Written request
Pictures stay out of the copy; set down each line of the listing below exactly.

-- Start of Recorded data --

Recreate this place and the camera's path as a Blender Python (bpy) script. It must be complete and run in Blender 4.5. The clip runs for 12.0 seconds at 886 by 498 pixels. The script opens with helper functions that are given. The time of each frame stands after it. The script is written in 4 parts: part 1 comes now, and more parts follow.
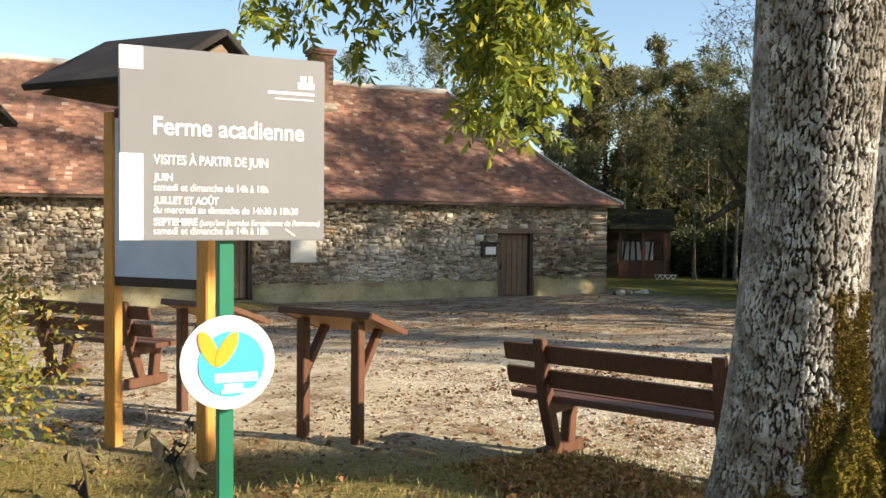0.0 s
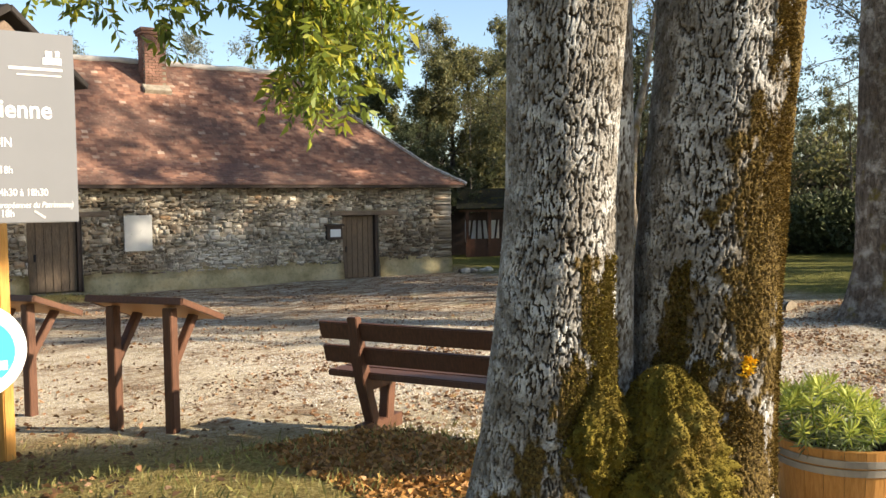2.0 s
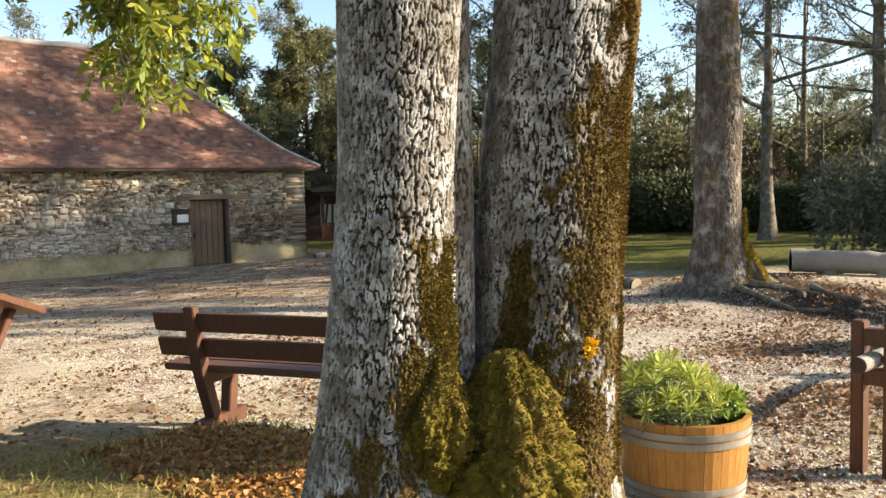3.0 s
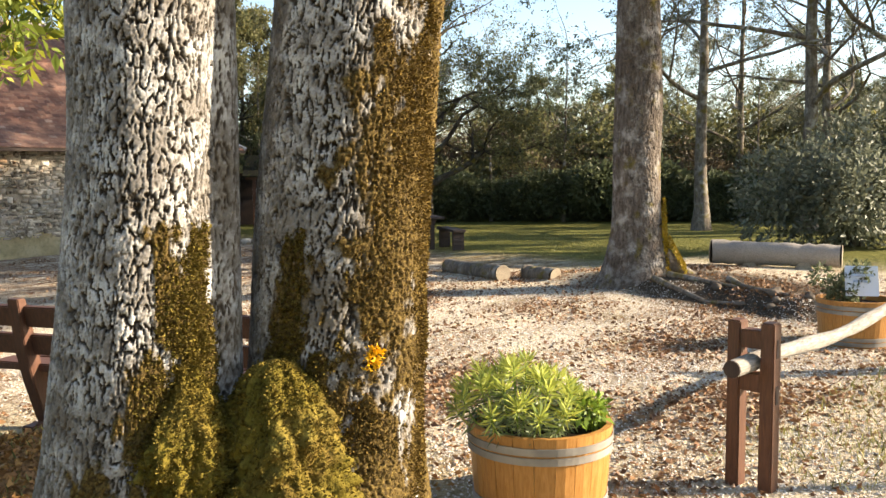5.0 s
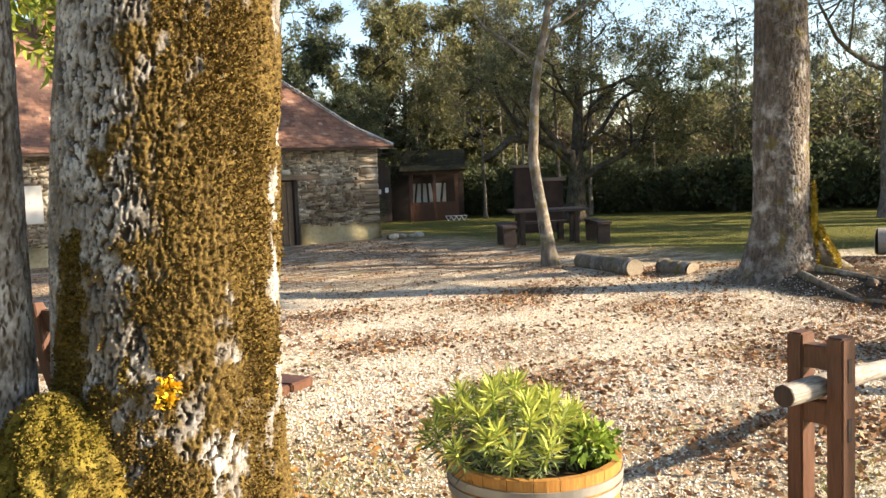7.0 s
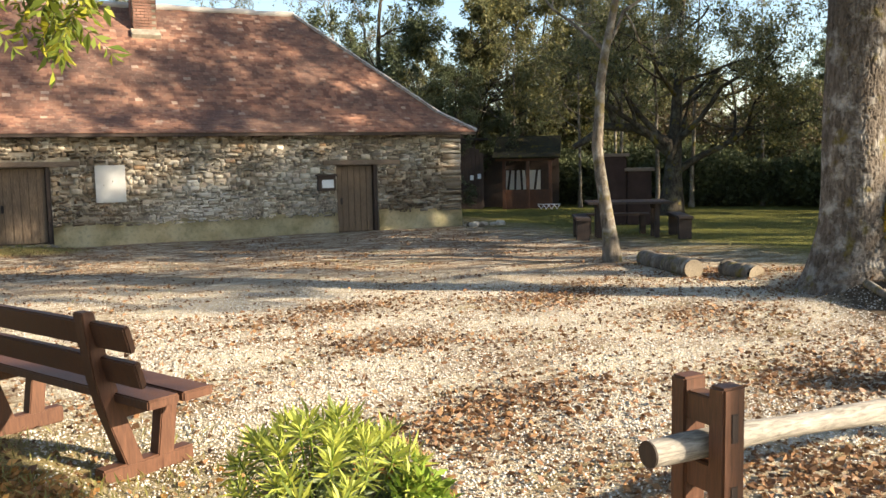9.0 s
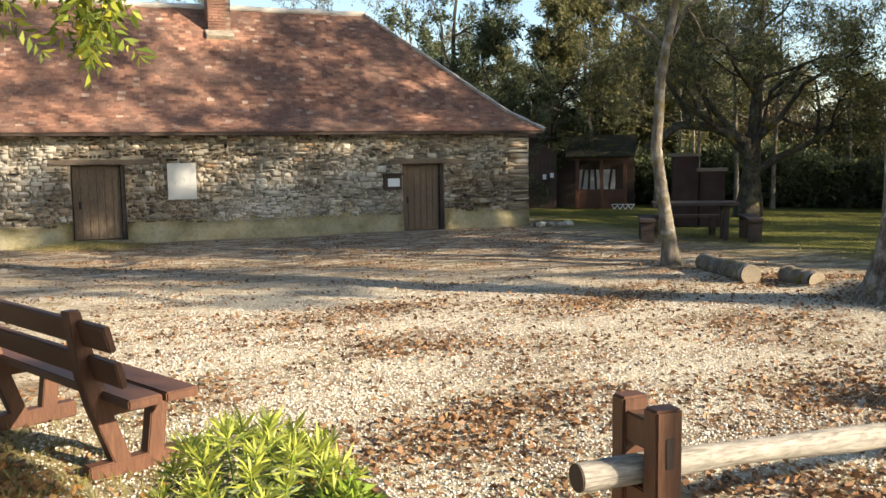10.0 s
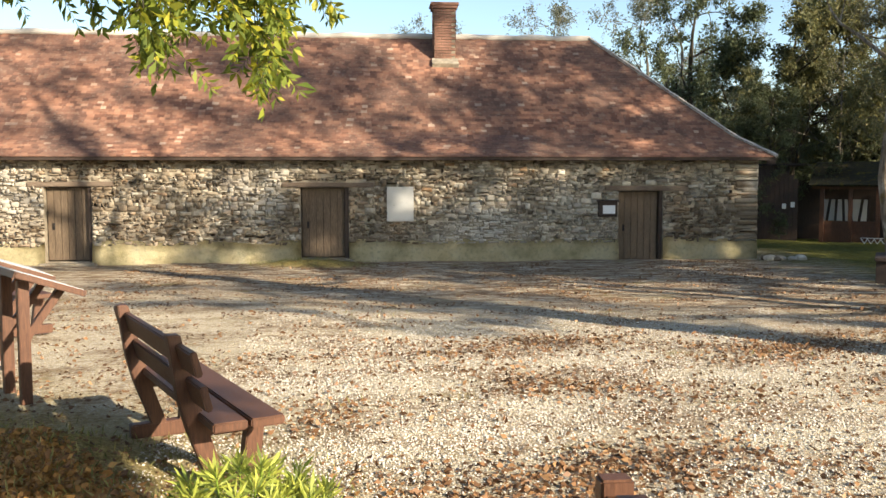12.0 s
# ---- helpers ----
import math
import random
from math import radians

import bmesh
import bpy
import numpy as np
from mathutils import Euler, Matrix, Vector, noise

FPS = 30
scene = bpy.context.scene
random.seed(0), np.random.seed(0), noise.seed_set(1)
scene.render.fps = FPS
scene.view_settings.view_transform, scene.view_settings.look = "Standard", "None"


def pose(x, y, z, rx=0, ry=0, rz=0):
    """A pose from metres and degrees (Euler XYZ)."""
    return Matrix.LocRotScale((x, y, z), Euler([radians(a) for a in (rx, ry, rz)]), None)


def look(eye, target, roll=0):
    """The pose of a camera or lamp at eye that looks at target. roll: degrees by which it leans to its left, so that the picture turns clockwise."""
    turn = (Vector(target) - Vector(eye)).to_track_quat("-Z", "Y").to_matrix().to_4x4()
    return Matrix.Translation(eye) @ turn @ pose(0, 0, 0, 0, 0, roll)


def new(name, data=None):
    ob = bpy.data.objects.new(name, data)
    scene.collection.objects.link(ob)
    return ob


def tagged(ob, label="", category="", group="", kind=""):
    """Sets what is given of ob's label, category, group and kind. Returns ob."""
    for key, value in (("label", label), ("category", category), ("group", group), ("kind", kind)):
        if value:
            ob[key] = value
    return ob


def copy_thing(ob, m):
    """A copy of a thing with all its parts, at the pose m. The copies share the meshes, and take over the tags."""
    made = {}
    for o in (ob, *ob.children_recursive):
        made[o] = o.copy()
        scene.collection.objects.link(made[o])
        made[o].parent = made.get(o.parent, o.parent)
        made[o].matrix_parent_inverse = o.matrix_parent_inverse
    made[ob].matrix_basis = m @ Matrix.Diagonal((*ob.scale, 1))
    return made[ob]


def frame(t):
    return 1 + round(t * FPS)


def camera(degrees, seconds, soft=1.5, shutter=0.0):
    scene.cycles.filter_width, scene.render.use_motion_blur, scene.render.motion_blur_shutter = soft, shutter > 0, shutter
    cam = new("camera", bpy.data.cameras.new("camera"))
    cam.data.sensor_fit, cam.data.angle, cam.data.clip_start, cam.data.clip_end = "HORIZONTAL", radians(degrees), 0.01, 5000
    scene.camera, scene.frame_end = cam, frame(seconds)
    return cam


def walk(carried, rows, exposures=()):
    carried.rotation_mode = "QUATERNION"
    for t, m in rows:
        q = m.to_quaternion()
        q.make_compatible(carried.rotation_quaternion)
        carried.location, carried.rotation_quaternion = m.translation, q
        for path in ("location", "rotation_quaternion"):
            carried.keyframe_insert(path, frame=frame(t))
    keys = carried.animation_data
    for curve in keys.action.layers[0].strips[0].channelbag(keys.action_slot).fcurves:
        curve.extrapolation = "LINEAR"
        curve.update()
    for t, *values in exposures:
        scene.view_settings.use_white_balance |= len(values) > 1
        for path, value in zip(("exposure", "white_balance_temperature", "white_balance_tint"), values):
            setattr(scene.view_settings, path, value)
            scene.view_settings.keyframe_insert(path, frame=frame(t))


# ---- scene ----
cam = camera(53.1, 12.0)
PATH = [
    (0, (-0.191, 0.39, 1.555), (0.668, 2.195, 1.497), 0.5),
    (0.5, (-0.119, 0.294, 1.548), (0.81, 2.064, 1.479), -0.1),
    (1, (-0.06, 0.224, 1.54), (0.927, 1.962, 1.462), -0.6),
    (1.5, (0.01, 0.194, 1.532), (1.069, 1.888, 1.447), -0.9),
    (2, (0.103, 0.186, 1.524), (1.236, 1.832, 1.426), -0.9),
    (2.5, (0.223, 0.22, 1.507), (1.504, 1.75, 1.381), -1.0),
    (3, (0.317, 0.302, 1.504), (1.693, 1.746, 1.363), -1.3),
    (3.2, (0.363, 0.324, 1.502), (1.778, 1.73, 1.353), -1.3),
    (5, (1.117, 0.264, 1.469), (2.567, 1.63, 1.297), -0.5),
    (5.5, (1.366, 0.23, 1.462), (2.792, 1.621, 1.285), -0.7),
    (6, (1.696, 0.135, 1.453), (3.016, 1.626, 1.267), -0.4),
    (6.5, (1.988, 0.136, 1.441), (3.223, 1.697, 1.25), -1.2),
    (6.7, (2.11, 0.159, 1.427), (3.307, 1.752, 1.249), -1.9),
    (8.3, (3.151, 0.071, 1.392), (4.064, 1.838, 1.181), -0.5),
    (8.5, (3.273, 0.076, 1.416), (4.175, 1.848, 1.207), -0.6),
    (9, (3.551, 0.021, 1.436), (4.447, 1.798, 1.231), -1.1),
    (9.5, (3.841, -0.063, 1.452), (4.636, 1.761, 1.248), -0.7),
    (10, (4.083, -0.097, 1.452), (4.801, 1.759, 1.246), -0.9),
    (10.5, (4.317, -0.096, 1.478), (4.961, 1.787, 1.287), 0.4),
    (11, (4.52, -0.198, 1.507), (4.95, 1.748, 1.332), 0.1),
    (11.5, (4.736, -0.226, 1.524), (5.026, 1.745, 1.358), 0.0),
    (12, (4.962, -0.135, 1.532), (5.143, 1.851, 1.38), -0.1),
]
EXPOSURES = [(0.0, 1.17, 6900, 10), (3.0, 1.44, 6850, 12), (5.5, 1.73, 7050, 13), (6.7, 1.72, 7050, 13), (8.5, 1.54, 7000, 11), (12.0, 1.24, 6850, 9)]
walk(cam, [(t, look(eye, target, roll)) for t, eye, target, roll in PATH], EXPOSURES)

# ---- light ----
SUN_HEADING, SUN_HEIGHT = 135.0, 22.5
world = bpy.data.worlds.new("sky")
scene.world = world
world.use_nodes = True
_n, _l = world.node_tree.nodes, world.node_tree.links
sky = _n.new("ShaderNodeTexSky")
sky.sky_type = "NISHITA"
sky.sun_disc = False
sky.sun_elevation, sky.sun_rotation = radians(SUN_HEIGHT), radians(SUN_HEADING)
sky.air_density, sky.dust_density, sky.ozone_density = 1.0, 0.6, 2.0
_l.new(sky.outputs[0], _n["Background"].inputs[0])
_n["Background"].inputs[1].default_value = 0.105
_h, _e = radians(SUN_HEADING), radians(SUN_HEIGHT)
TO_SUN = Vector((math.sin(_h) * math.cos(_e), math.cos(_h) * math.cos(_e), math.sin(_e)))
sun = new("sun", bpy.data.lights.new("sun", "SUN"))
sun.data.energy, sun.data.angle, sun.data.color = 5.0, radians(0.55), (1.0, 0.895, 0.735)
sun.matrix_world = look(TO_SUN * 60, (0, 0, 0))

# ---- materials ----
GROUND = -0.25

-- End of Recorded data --

Output for this task
Recreate this place and the camera's path as a Blender Python (bpy) script. It must be complete and run in Blender 4.5. The clip runs for 12.0 seconds at 886 by 498 pixels. The script opens with helper functions that are given. The time of each frame stands after it. The script is written in 4 parts: part 1 comes now, and more parts follow.
0.0 s
2.0 s
3.0 s
5.0 s
7.0 s
9.0 s
10.0 s
12.0 s
# ---- helpers ----
import math
import random
from math import radians

import bmesh
import bpy
import numpy as np
from mathutils import Euler, Matrix, Vector, noise

FPS = 30
scene = bpy.context.scene
random.seed(0), np.random.seed(0), noise.seed_set(1)
scene.render.fps = FPS
scene.view_settings.view_transform, scene.view_settings.look = "Standard", "None"


def pose(x, y, z, rx=0, ry=0, rz=0):
    """A pose from metres and degrees (Euler XYZ)."""
    return Matrix.LocRotScale((x, y, z), Euler([radians(a) for a in (rx, ry, rz)]), None)


def look(eye, target, roll=0):
    """The pose of a camera or lamp at eye that looks at target. roll: degrees by which it leans to its left, so that the picture turns clockwise."""
    turn = (Vector(target) - Vector(eye)).to_track_quat("-Z", "Y").to_matrix().to_4x4()
    return Matrix.Translation(eye) @ turn @ pose(0, 0, 0, 0, 0, roll)


def new(name, data=None):
    ob = bpy.data.objects.new(name, data)
    scene.collection.objects.link(ob)
    return ob


def tagged(ob, label="", category="", group="", kind=""):
    """Sets what is given of ob's label, category, group and kind. Returns ob."""
    for key, value in (("label", label), ("category", category), ("group", group), ("kind", kind)):
        if value:
            ob[key] = value
    return ob


def copy_thing(ob, m):
    """A copy of a thing with all its parts, at the pose m. The copies share the meshes, and take over the tags."""
    made = {}
    for o in (ob, *ob.children_recursive):
        made[o] = o.copy()
        scene.collection.objects.link(made[o])
        made[o].parent = made.get(o.parent, o.parent)
        made[o].matrix_parent_inverse = o.matrix_parent_inverse
    made[ob].matrix_basis = m @ Matrix.Diagonal((*ob.scale, 1))
    return made[ob]


def frame(t):
    return 1 + round(t * FPS)


def camera(degrees, seconds, soft=1.5, shutter=0.0):
    scene.cycles.filter_width, scene.render.use_motion_blur, scene.render.motion_blur_shutter = soft, shutter > 0, shutter
    cam = new("camera", bpy.data.cameras.new("camera"))
    cam.data.sensor_fit, cam.data.angle, cam.data.clip_start, cam.data.clip_end = "HORIZONTAL", radians(degrees), 0.01, 5000
    scene.camera, scene.frame_end = cam, frame(seconds)
    return cam


def walk(carried, rows, exposures=()):
    carried.rotation_mode = "QUATERNION"
    for t, m in rows:
        q = m.to_quaternion()
        q.make_compatible(carried.rotation_quaternion)
        carried.location, carried.rotation_quaternion = m.translation, q
        for path in ("location", "rotation_quaternion"):
            carried.keyframe_insert(path, frame=frame(t))
    keys = carried.animation_data
    for curve in keys.action.layers[0].strips[0].channelbag(keys.action_slot).fcurves:
        curve.extrapolation = "LINEAR"
        curve.update()
    for t, *values in exposures:
        scene.view_settings.use_white_balance |= len(values) > 1
        for path, value in zip(("exposure", "white_balance_temperature", "white_balance_tint"), values):
            setattr(scene.view_settings, path, value)
            scene.view_settings.keyframe_insert(path, frame=frame(t))


# ---- scene ----
cam = camera(53.1, 12.0)
PATH = [
    (0, (-0.191, 0.39, 1.555), (0.668, 2.195, 1.497), 0.5),
    (0.5, (-0.119, 0.294, 1.548), (0.81, 2.064, 1.479), -0.1),
    (1, (-0.06, 0.224, 1.54), (0.927, 1.962, 1.462), -0.6),
    (1.5, (0.01, 0.194, 1.532), (1.069, 1.888, 1.447), -0.9),
    (2, (0.103, 0.186, 1.524), (1.236, 1.832, 1.426), -0.9),
    (2.5, (0.223, 0.22, 1.507), (1.504, 1.75, 1.381), -1.0),
    (3, (0.317, 0.302, 1.504), (1.693, 1.746, 1.363), -1.3),
    (3.2, (0.363, 0.324, 1.502), (1.778, 1.73, 1.353), -1.3),
    (5, (1.117, 0.264, 1.469), (2.567, 1.63, 1.297), -0.5),
    (5.5, (1.366, 0.23, 1.462), (2.792, 1.621, 1.285), -0.7),
    (6, (1.696, 0.135, 1.453), (3.016, 1.626, 1.267), -0.4),
    (6.5, (1.988, 0.136, 1.441), (3.223, 1.697, 1.25), -1.2),
    (6.7, (2.11, 0.159, 1.427), (3.307, 1.752, 1.249), -1.9),
    (8.3, (3.151, 0.071, 1.392), (4.064, 1.838, 1.181), -0.5),
    (8.5, (3.273, 0.076, 1.416), (4.175, 1.848, 1.207), -0.6),
    (9, (3.551, 0.021, 1.436), (4.447, 1.798, 1.231), -1.1),
    (9.5, (3.841, -0.063, 1.452), (4.636, 1.761, 1.248), -0.7),
    (10, (4.083, -0.097, 1.452), (4.801, 1.759, 1.246), -0.9),
    (10.5, (4.317, -0.096, 1.478), (4.961, 1.787, 1.287), 0.4),
    (11, (4.52, -0.198, 1.507), (4.95, 1.748, 1.332), 0.1),
    (11.5, (4.736, -0.226, 1.524), (5.026, 1.745, 1.358), 0.0),
    (12, (4.962, -0.135, 1.532), (5.143, 1.851, 1.38), -0.1),
]
EXPOSURES = [(0.0, 1.17, 6900, 10), (3.0, 1.44, 6850, 12), (5.5, 1.73, 7050, 13), (6.7, 1.72, 7050, 13), (8.5, 1.54, 7000, 11), (12.0, 1.24, 6850, 9)]
walk(cam, [(t, look(eye, target, roll)) for t, eye, target, roll in PATH], EXPOSURES)

# ---- light ----
SUN_HEADING, SUN_HEIGHT = 135.0, 22.5
world = bpy.data.worlds.new("sky")
scene.world = world
world.use_nodes = True
_n, _l = world.node_tree.nodes, world.node_tree.links
sky = _n.new("ShaderNodeTexSky")
sky.sky_type = "NISHITA"
sky.sun_disc = False
sky.sun_elevation, sky.sun_rotation = radians(SUN_HEIGHT), radians(SUN_HEADING)
sky.air_density, sky.dust_density, sky.ozone_density = 1.0, 0.6, 2.0
_l.new(sky.outputs[0], _n["Background"].inputs[0])
_n["Background"].inputs[1].default_value = 0.105
_h, _e = radians(SUN_HEADING), radians(SUN_HEIGHT)
TO_SUN = Vector((math.sin(_h) * math.cos(_e), math.cos(_h) * math.cos(_e), math.sin(_e)))
sun = new("sun", bpy.data.lights.new("sun", "SUN"))
sun.data.energy, sun.data.angle, sun.data.color = 5.0, radians(0.55), (1.0, 0.895, 0.735)
sun.matrix_world = look(TO_SUN * 60, (0, 0, 0))

# ---- materials ----
GROUND = -0.25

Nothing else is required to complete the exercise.